Paraguay tried one last trick. As the penalty spot became a target for scuffing boots, Dembélé stepped in, standing guard over the turf while blue shirts formed a protective ring. It felt like a small but telling act of defiance.

Then came Mbappé.

He waited, calm amid the chaos, then strode up and slotted the ball home. No fuss, no flourish. Just a clean, decisive finish for his seventh goal of this World Cup, pulling him level with Lionel Messi at the top of the scoring charts.

The strike also pushed his overall World Cup tally to 19 goals in 19 appearances, one behind Messi’s record of 20. It is a statistic that hangs over every game he now plays at this tournament.

Paraguay, who had lived by penalties in the previous round, were undone by one here.

Not vintage, but enough

Once ahead, France did not suddenly transform into the free-flowing side of earlier matches. The heat, the rhythm of the game, and Paraguay’s deep block saw to that. They managed the final 20 minutes, probed for a second, and almost found it in stoppage time when Mbappé again threatened to add to his haul.
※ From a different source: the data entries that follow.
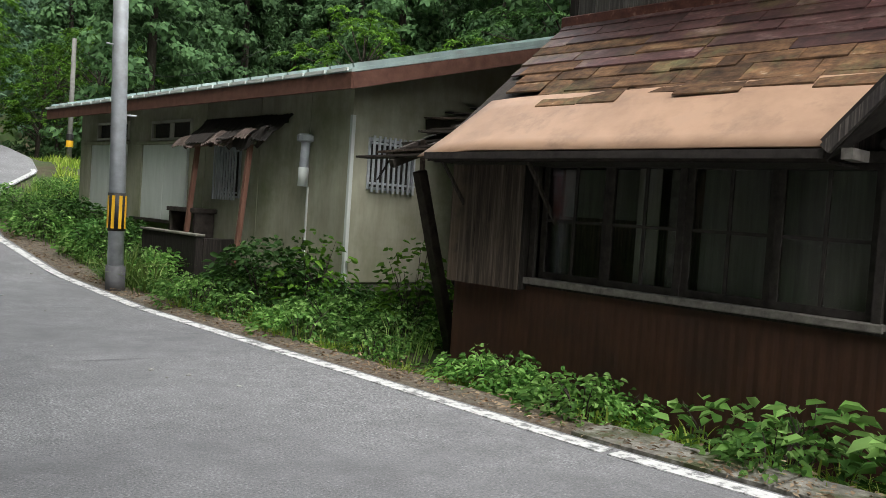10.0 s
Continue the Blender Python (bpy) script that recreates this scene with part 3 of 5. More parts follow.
NWIN, SWIN, DOOR = (24.12, 26.6, 0.3, 1.18), (19.4, 20.78, 0.3, 1.18), (20.95, 23.28, BASE, 1.45)
carcass("wall_porch", "x", PX + 0.02, -1, PY0, PY1, BASE, 1.5, (NWIN, SWIN, DOOR), M["wood_dark"])
carcass("wall_porch_south", "y", PY0 + 0.02, -1, PX + 0.02, HX0, BASE, 1.45, (CORNWIN,), M["wood_dark"])
carcass("wall_porch_north", "y", PY1, 1, PX + 0.1, HX0, BASE, 1.45, (), M["wood_dark"])
# inner floors and walls, coloured near-black to stand in for indoor shade
part("floor_inside", box(PX + 0.12, HX1 - 0.1, HY0 + 0.12, HY1 - 0.1, -0.88, -0.77), M["unlit_room"], house)
part("floor_upper", box(HX0 + 0.12, HX1 - 0.1, HY0 + 0.12, HY1 - 0.1, 1.5, 1.6), M["unlit_room"], house)
part("room_wall", box(9.6, 9.68, HY0 + 0.15, 20.5, BASE, 1.5), M["unlit_room"], house)
part("room_wall", box(9.4, 9.48, 23.6, 27.2, BASE, 1.5), M["unlit_room"], house)

# board cladding of the gable
TRIM_Z = 3.86


def gable_top(x):
    return min(5.17 - abs(x - 11.12) * 0.60, 5.12)


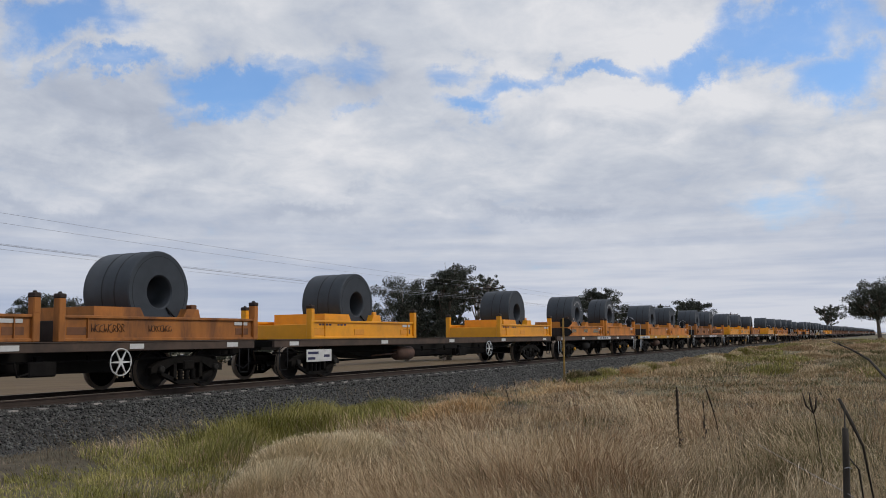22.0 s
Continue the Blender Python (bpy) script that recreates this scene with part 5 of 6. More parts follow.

Yet this was a performance built more on control than creativity. Paraguay finally forced a save in the 90th minute, their first shot on target of the night, a late reminder that one lapse could have undone an evening of dominance.

France did not blink.

Deschamps’ players will return to their Boston base knowing this was far from a statement win, but also aware that knockout football rarely rewards style over substance. They have seen this film before. In 1998, they needed a golden goal to scrape past Paraguay at the same stage – and went on to lift the World Cup.

Now comes Morocco in Foxborough, a side who swept past Canada 3-0 and carry their own momentum and belief. France have the star power, the experience, and a captain chasing history with every step.

The question is no longer whether Mbappé will catch Messi’s record. It is whether anyone can stop him, and France, before he leaves it behind.